No volunteer fire departments were dispatched to this incident either because it was in the system as a second priority call, and Greenhill Volunteer Fire Department only go to life threatening calls or fires.
"It's not just a Greenhill issue. It's a county issue and when I say county, I mean the city of Florence," said Greenhill Volunteer Fire Chief Barry Gray.
Gray said anytime they go on a call, they have to wait for a Shoals Ambulance to show up. It's become such an issue, they began documenting the incidences where response time lagged or when the ambulance service had to call in additional services from neighboring county ambulance services.
"We have issues from not having an ambulance, them having to dispatch an ambulance from another county, to ambulances showing up and equipment failing," said Gray.

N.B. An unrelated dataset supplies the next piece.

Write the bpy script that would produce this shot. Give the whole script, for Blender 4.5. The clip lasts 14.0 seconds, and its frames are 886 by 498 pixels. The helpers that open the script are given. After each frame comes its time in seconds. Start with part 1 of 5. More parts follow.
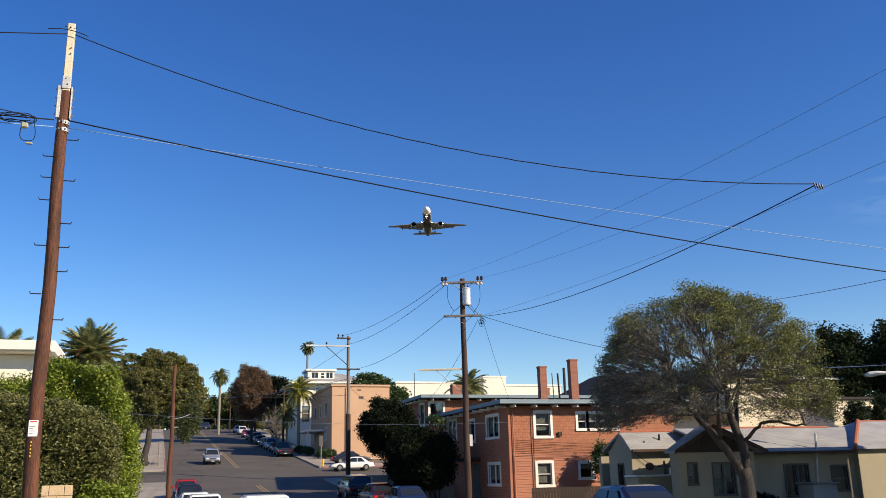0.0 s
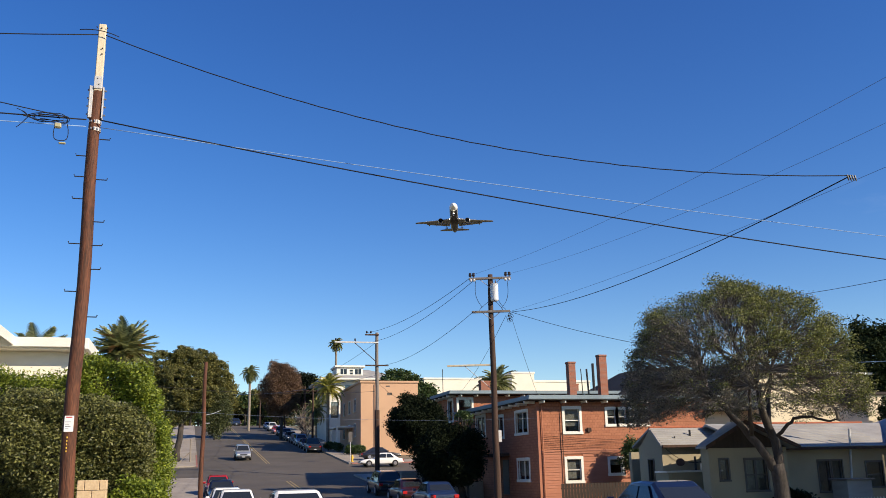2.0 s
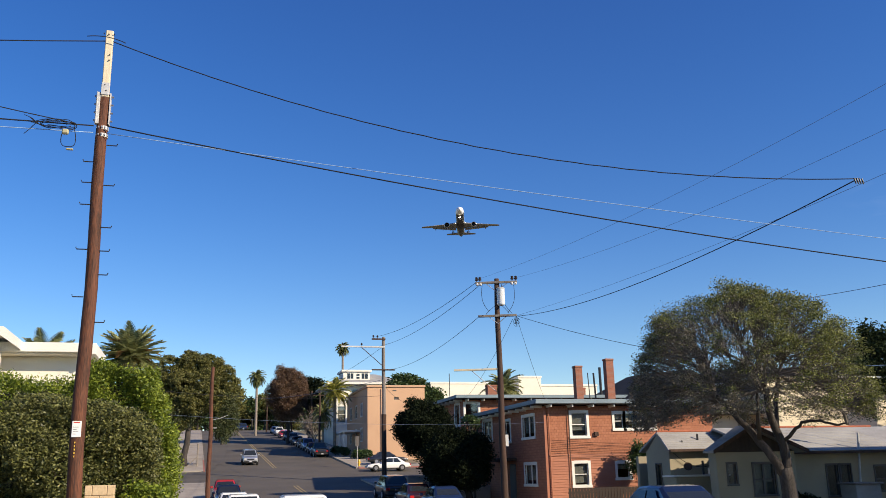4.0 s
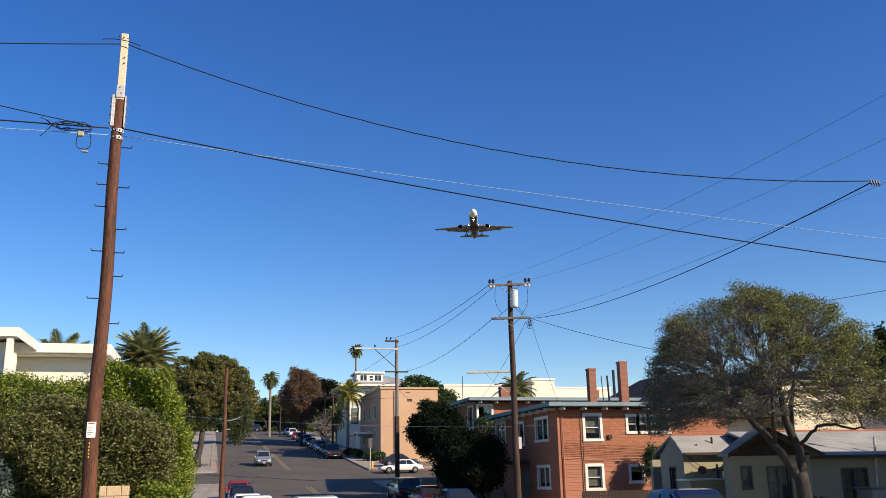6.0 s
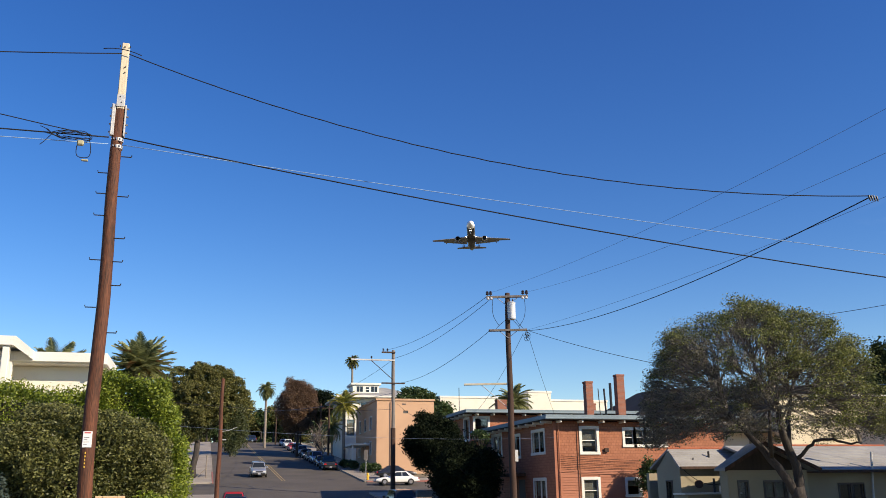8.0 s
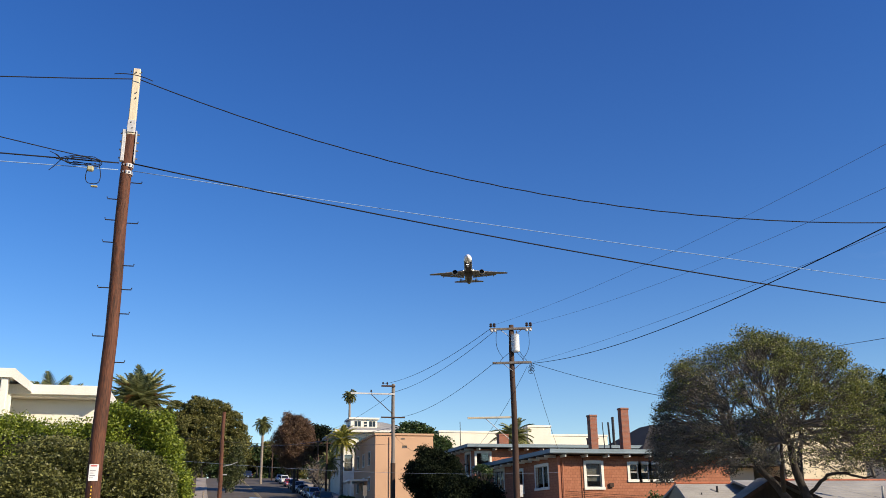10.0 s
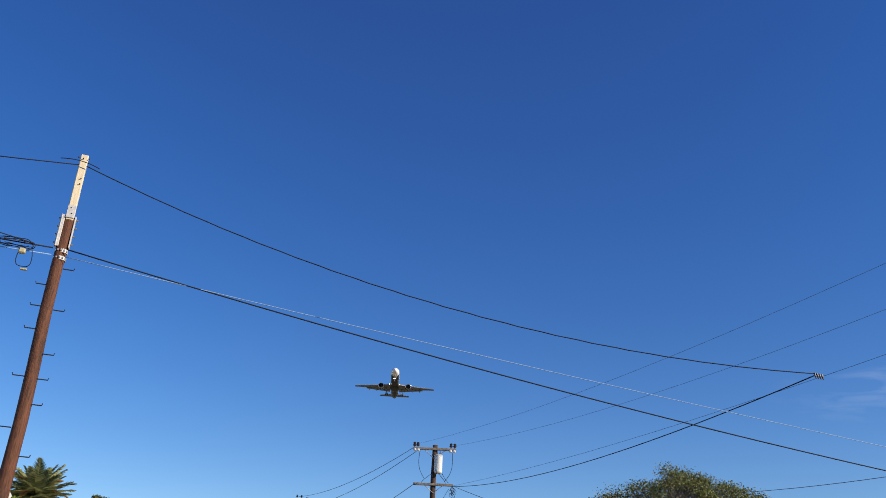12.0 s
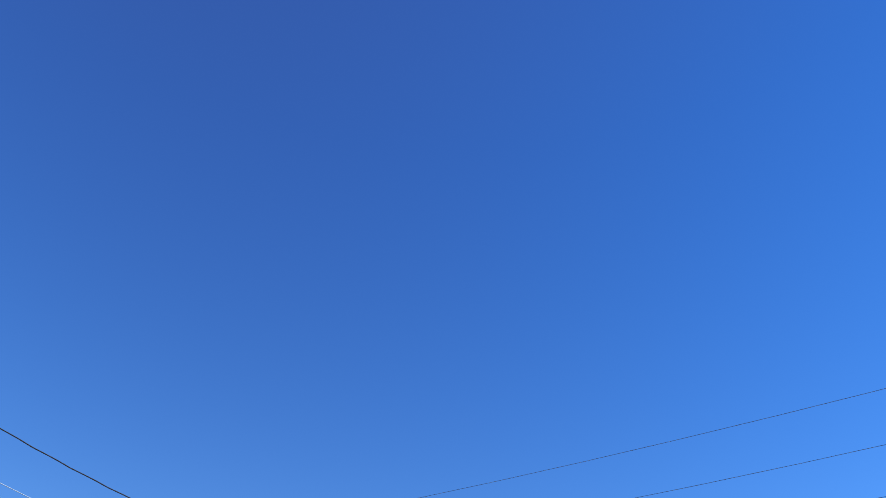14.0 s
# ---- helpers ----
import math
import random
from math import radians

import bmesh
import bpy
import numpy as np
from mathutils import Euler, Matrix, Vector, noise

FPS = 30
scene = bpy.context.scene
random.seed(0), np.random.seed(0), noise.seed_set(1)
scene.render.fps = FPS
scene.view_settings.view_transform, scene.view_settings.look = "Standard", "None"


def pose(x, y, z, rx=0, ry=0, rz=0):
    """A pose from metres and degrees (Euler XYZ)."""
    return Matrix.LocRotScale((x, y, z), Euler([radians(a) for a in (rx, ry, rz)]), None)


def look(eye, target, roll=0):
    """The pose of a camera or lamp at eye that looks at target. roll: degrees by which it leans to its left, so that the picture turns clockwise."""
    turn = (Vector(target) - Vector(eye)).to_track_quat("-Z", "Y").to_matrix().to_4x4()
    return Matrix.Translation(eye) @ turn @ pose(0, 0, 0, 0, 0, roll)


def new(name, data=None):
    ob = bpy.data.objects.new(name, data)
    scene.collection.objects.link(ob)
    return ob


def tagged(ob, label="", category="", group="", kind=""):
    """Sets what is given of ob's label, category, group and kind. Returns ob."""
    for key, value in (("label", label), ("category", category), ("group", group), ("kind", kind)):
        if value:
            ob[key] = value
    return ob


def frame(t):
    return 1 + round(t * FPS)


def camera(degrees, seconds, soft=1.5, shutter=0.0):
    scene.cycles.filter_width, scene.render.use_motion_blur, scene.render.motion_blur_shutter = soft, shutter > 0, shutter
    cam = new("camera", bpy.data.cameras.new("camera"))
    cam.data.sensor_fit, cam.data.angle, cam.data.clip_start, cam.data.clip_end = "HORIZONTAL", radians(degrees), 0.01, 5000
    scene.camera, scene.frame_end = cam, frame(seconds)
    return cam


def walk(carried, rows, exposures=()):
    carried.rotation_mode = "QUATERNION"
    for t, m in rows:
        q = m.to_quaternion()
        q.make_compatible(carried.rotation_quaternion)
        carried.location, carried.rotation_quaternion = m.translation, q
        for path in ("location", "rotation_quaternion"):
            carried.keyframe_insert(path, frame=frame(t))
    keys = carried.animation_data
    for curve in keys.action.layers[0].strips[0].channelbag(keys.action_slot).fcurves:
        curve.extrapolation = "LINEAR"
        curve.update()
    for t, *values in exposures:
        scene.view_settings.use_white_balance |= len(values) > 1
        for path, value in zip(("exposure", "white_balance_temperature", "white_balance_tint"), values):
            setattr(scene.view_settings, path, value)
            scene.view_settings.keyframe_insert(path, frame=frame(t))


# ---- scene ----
cam = camera(53.6, 14.0, soft=0.7)
ROWS = [
    (0.0, pose(0.000, 0.000, 1.600, 104.30, 1.30, -17.60)),
    (0.5, pose(0.002, -0.001, 1.594, 104.26, 1.32, -17.41)),
    (1.0, pose(0.002, -0.007, 1.586, 104.15, 1.41, -17.00)),
    (1.5, pose(-0.017, -0.007, 1.581, 104.04, 1.30, -16.38)),
    (2.0, pose(-0.025, 0.002, 1.582, 104.10, 1.27, -15.78)),
    (2.5, pose(-0.023, -0.005, 1.592, 104.29, 1.39, -15.55)),
    (5.0, pose(-0.032, -0.004, 1.589, 104.42, 1.13, -15.04)),
    (5.5, pose(-0.035, 0.007, 1.589, 104.43, 1.08, -14.72)),
    (6.0, pose(-0.016, 0.000, 1.593, 104.53, 1.04, -14.51)),
    (6.5, pose(-0.042, 0.010, 1.594, 104.70, 1.02, -14.52)),
    (7.0, pose(-0.043, 0.014, 1.585, 105.04, 0.95, -14.71)),
    (7.5, pose(-0.036, 0.003, 1.600, 105.27, 0.86, -14.70)),
    (8.0, pose(-0.047, 0.006, 1.593, 105.28, 0.66, -14.80)),
    (10.5, pose(-0.397, 0.482, 1.565, 109.42, 0.98, -14.99)),
    (11.0, pose(-0.449, 0.451, 1.575, 111.93, 1.28, -14.09)),
    (11.5, pose(-0.441, 0.484, 1.544, 113.88, 0.04, -15.90)),
    (12.0, pose(-0.430, 0.490, 1.633, 115.00, -2.31, -20.88)),
    (12.5, pose(-0.510, 0.560, 1.630, 117.12, -5.18, -27.25)),
    (13.0, pose(-0.640, 0.740, 1.680, 119.27, -5.29, -34.84)),
    (13.3, pose(-0.628, 0.716, 1.698, 120.89, -4.39, -39.07)),
    (13.5, pose(-0.620, 0.700, 1.710, 122.37, -3.97, -41.95)),
    (13.8, pose(-0.608, 0.688, 1.704, 125.46, -3.90, -47.12)),
    (14.0, pose(-0.600, 0.680, 1.700, 128.03, -5.01, -52.09)),
]
# the clip's camera brightens as it turns to the open sky
walk(cam, ROWS, [(0.0, 0.44), (8.0, 0.44), (10.5, 0.38), (11.0, 0.18), (11.5, 0.35), (12.0, 0.30), (13.0, 0.36), (13.5, 0.54), (14.0, 0.86)])

# ---- light ----
SUN_EL, SUN_AZ = 27.5, 134.0          # degrees; azimuth clockwise from +y
world = bpy.data.worlds.new("world")
scene.world = world
world.use_nodes = True
wn = world.node_tree
sky = wn.nodes.new("ShaderNodeTexSky")
sky.sky_type = "NISHITA"
sky.sun_disc = False
sky.sun_elevation, sky.sun_rotation = radians(SUN_EL), radians(SUN_AZ)
sky.altitude, sky.air_density, sky.dust_density, sky.ozone_density = 50, 1.0, 0.05, 2.5
hue = wn.nodes.new("ShaderNodeHueSaturation")
hue.inputs["Hue"].default_value, hue.inputs["Saturation"].default_value, hue.inputs["Value"].default_value = 0.511, 1.42, 1.38
wn.links.new(sky.outputs[0], hue.inputs["Color"])
veil = wn.nodes.new("ShaderNodeMix"); veil.data_type = "RGBA"; veil.blend_type = "ADD"
veil.inputs["Factor"].default_value, veil.inputs["B"].default_value = 1.0, (0.24, 0.0, 0.0, 1)
wn.links.new(hue.outputs[0], veil.inputs["A"])
# thin cirrus low in the south-east
tcw = wn.nodes.new("ShaderNodeTexCoord")
nrm = wn.nodes.new("ShaderNodeVectorMath"); nrm.operation = "NORMALIZE"
wn.links.new(tcw.outputs["Generated"], nrm.inputs[0])
away = wn.nodes.new("ShaderNodeVectorMath"); away.operation = "SUBTRACT"
away.inputs[1].default_value = (math.sin(radians(51.0)) * math.cos(radians(15.4)), math.cos(radians(51.0)) * math.cos(radians(15.4)), math.sin(radians(15.4)))
wn.links.new(nrm.outputs[0], away.inputs[0])
flat = wn.nodes.new("ShaderNodeVectorMath"); flat.operation = "MULTIPLY"
flat.inputs[1].default_value = (1, 1, 4.2)
wn.links.new(away.outputs[0], flat.inputs[0])
far = wn.nodes.new("ShaderNodeVectorMath"); far.operation = "LENGTH"
wn.links.new(flat.outputs[0], far.inputs[0])
near = wn.nodes.new("ShaderNodeMapRange")
near.inputs["From Min"].default_value, near.inputs["From Max"].default_value = 0.17, 0.0
wn.links.new(far.outputs["Value"], near.inputs["Value"])
wsc = wn.nodes.new("ShaderNodeVectorMath"); wsc.operation = "MULTIPLY"
wsc.inputs[1].default_value = (14, 14, 60)
wn.links.new(nrm.outputs[0], wsc.inputs[0])
wisp = wn.nodes.new("ShaderNodeTexNoise")
wisp.inputs["Scale"].default_value, wisp.inputs["Detail"].default_value, wisp.inputs["Distortion"].default_value = 1.0, 5, 0.6
wn.links.new(wsc.outputs[0], wisp.inputs["Vector"])
thin = wn.nodes.new("ShaderNodeMapRange")
thin.inputs["From Min"].default_value, thin.inputs["From Max"].default_value, thin.inputs["To Max"].default_value = 0.48, 0.8, 0.6
wn.links.new(wisp.outputs["Fac"], thin.inputs["Value"])
amt = wn.nodes.new("ShaderNodeMath"); amt.operation = "MULTIPLY"
wn.links.new(near.outputs[0], amt.inputs[0]); wn.links.new(thin.outputs[0], amt.inputs[1])
cl = wn.nodes.new("ShaderNodeMix"); cl.data_type = "RGBA"
cl.inputs["B"].default_value = (5.6, 6.6, 8.6, 1)
wn.links.new(amt.outputs[0], cl.inputs["Factor"]); wn.links.new(veil.outputs["Result"], cl.inputs["A"])
wn.links.new(cl.outputs["Result"], wn.nodes["Background"].inputs[0])
wn.nodes["Background"].inputs[1].default_value = 0.08
sun = new("sun", bpy.data.lights.new("sun", "SUN"))
sun.data.energy, sun.data.angle, sun.data.color = 5.0, radians(0.53), (1.0, 0.84, 0.64)
sd = Vector((math.sin(radians(SUN_AZ)) * math.cos(radians(SUN_EL)), math.cos(radians(SUN_AZ)) * math.cos(radians(SUN_EL)), math.sin(radians(SUN_EL))))
sun.matrix_world = look(sd * 50, (0, 0, 0))


# ---- materials ----
def material(name, color, color2=None, rough=0.8, metal=0.0, grain=8.0, coarse=0.6, bump=0.2, bump_dist=0.01, mix=0.5, spec=0.4, stretch=(1, 1, 1)):
    """Two colours mixed by coarse and fine noise, with fine relief."""
    m = bpy.data.materials.new(name)
    m.use_nodes = True
    n, l = m.node_tree.nodes, m.node_tree.links
    b = n["Principled BSDF"]
    c2 = color2 or tuple(v * 0.7 for v in color)
    tc = n.new("ShaderNodeTexCoord")
    mp = n.new("ShaderNodeMapping")
    mp.inputs["Scale"].default_value = stretch
    l.new(tc.outputs["Object"], mp.inputs[0])
    n1, n2 = n.new("ShaderNodeTexNoise"), n.new("ShaderNodeTexNoise")
    n1.inputs["Scale"].default_value, n2.inputs["Scale"].default_value = coarse, grain
    n1.inputs["Detail"].default_value, n2.inputs["Detail"].default_value = 5, 6
    for q in (n1, n2):
        l.new(mp.outputs[0], q.inputs["Vector"])
    ad = n.new("ShaderNodeMath"); ad.operation = "ADD"
    l.new(n1.outputs["Fac"], ad.inputs[0]); l.new(n2.outputs["Fac"], ad.inputs[1])
    mr = n.new("ShaderNodeMapRange")
    mr.inputs["From Min"].default_value, mr.inputs["From Max"].default_value = 0.75, 1.25
    mr.inputs["To Max"].default_value = min(1.0, mix * 2)
    l.new(ad.outputs[0], mr.inputs["Value"])
    mx = n.new("ShaderNodeMix"); mx.data_type = "RGBA"
    mx.inputs["A"].default_value, mx.inputs["B"].default_value = (*color, 1), (*c2, 1)
    l.new(mr.outputs[0], mx.inputs["Factor"])
    l.new(mx.outputs["Result"], b.inputs["Base Color"])
    b.inputs["Roughness"].default_value, b.inputs["Metallic"].default_value = rough, metal
    b.inputs["Specular IOR Level"].default_value = spec
    if bump:
        bp = n.new("ShaderNodeBump")
        bp.inputs["Strength"].default_value, bp.inputs["Distance"].default_value = bump, bump_dist
        l.new(n2.outputs["Fac"], bp.inputs["Height"])
        l.new(bp.outputs[0], b.inputs["Normal"])
    return m


def leafy(name, dark, light, shine=0.5, through_light=0.3):
    """Leaves: each one its own shade, with some light passing through."""
    m = bpy.data.materials.new(name)
    m.use_nodes = True
    n, l = m.node_tree.nodes, m.node_tree.links
    b, out = n["Principled BSDF"], n["Material Output"]
    g = n.new("ShaderNodeNewGeometry")
    mx = n.new("ShaderNodeMix"); mx.data_type = "RGBA"
    mx.inputs["A"].default_value, mx.inputs["B"].default_value = (*dark, 1), (*light, 1)
    l.new(g.outputs["Random Per Island"], mx.inputs["Factor"])
    l.new(mx.outputs["Result"], b.inputs["Base Color"])
    b.inputs["Roughness"].default_value, b.inputs["Specular IOR Level"].default_value = shine, 0.08 if shine > 0.7 else 0.4
    tr = n.new("ShaderNodeBsdfTranslucent")
    l.new(mx.outputs["Result"], tr.inputs[0])
    ms = n.new("ShaderNodeMixShader")
    ms.inputs[0].default_value = through_light
    l.new(b.outputs[0], ms.inputs[1]); l.new(tr.outputs[0], ms.inputs[2])
    l.new(ms.outputs[0], out.inputs[0])
    return m


def plain(name, color, rough=0.5, metal=0.0, glow=0.0, clear=0.0):
    m = bpy.data.materials.new(name)
    m.use_nodes = True
    b = m.node_tree.nodes["Principled BSDF"]
    b.inputs["Base Color"].default_value = (*color, 1)
    b.inputs["Roughness"].default_value, b.inputs["Metallic"].default_value = rough, metal
    b.inputs["Coat Weight"].default_value = clear
    if glow:
        b.inputs["Emission Color"].default_value = (*color, 1)
        b.inputs["Emission Strength"].default_value = glow
    return m


def siding(name, c1, c2, mortar, width, height, offset=0.5):
    """Courses of wooden shingles, each of its own shade."""
    m = material(name, c1, c2, rough=0.85, grain=14, coarse=0.5, bump=0.0)
    n, l = m.node_tree.nodes, m.node_tree.links
    b = n["Principled BSDF"]
    tc = n.new("ShaderNodeTexCoord")
    sx = n.new("ShaderNodeSeparateXYZ"); l.new(tc.outputs["Object"], sx.inputs[0])
    ad = n.new("ShaderNodeMath"); ad.operation = "ADD"
    l.new(sx.outputs[0], ad.inputs[0]); l.new(sx.outputs[1], ad.inputs[1])
    cx = n.new("ShaderNodeCombineXYZ"); l.new(ad.outputs[0], cx.inputs[0]); l.new(sx.outputs[2], cx.inputs[1])
    br = n.new("ShaderNodeTexBrick")
    br.inputs["Color1"].default_value, br.inputs["Color2"].default_value, br.inputs["Mortar"].default_value = (*c1, 1), (*c2, 1), (*mortar, 1)
    br.inputs["Scale"].default_value, br.inputs["Brick Width"].default_value, br.inputs["Row Height"].default_value = 1.0, width, height
    br.inputs["Mortar Size"].default_value, br.offset = 0.012, offset
    l.new(cx.outputs[0], br.inputs["Vector"])
    old = b.inputs["Base Color"].links[0].from_socket
    mx = n.new("ShaderNodeMix"); mx.data_type = "RGBA"; mx.inputs["Factor"].default_value = 0.65
    l.new(old, mx.inputs["A"]); l.new(br.outputs["Color"], mx.inputs["B"])
    l.new(mx.outputs["Result"], b.inputs["Base Color"])
    bp = n.new("ShaderNodeBump"); bp.inputs["Strength"].default_value, bp.inputs["Distance"].default_value = 0.5, 0.02
    l.new(br.outputs["Fac"], bp.inputs["Height"]); bp.invert = True
    l.new(bp.outputs[0], b.inputs["Normal"])
    return m


def clear_glass(name):
    """A thin pane: mostly see-through, a little glossy."""
    m = bpy.data.materials.new(name)
    m.use_nodes = True
    n, l = m.node_tree.nodes, m.node_tree.links
    gl, tp, mx = n.new("ShaderNodeBsdfGlossy"), n.new("ShaderNodeBsdfTransparent"), n.new("ShaderNodeMixShader")
    gl.inputs["Roughness"].default_value, mx.inputs[0].default_value = 0.04, 0.08
    tp.inputs["Color"].default_value = (0.78, 0.80, 0.80, 1)
    l.new(tp.outputs[0], mx.inputs[1]); l.new(gl.outputs[0], mx.inputs[2])
    l.new(mx.outputs[0], n["Material Output"].inputs[0])
    return m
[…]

We took these questions to Shoals Ambulance and asked if it was in compliance with its contract with the county and city. It said on average, five times a month, it is having to request other ambulance services to come in and help.
The county EMA director told WAAY 31 that is not a contract violation and said they have someone go over any calls by Shoals Ambulance. The EMA director said they are in compliance with their contract.
"If an ambulance is 10 or 15 minutes away, that's too long, much less an hour and a half," said Gray.
As we were interviewing Gray, they were called to a car wreck where a truck left the road and hit a tree. Three passengers were in the truck.
We went with volunteer firefighters to the scene on County Road 47. We got there before the second ambulance did and watched as the three people were loaded up into two Shoals Ambulances.
Gray said that call went well and the ambulance service did a great job that time.
"If every response time was like that, we're good. That's the way it should be," said Gray.
Gray said the problem is that not every call goes like that.
"No chief in this county wants Shoals Ambulance gone. We just want you to do what you say you're going to do and be honest about it. If you can't do it, own up to it and get someone in this county that can do it," said Gray.
Shoals Ambulance was the only ambulance service that applied for the contract. The company said because of the wait time the Greenhill family experienced, it is now looking into ways to improve response times.
The company is consulting with a deployment planning expert to go over the system in Lauderdale County and will deliver a report to Lauderdale County EMA, commissioners and local law enforcement.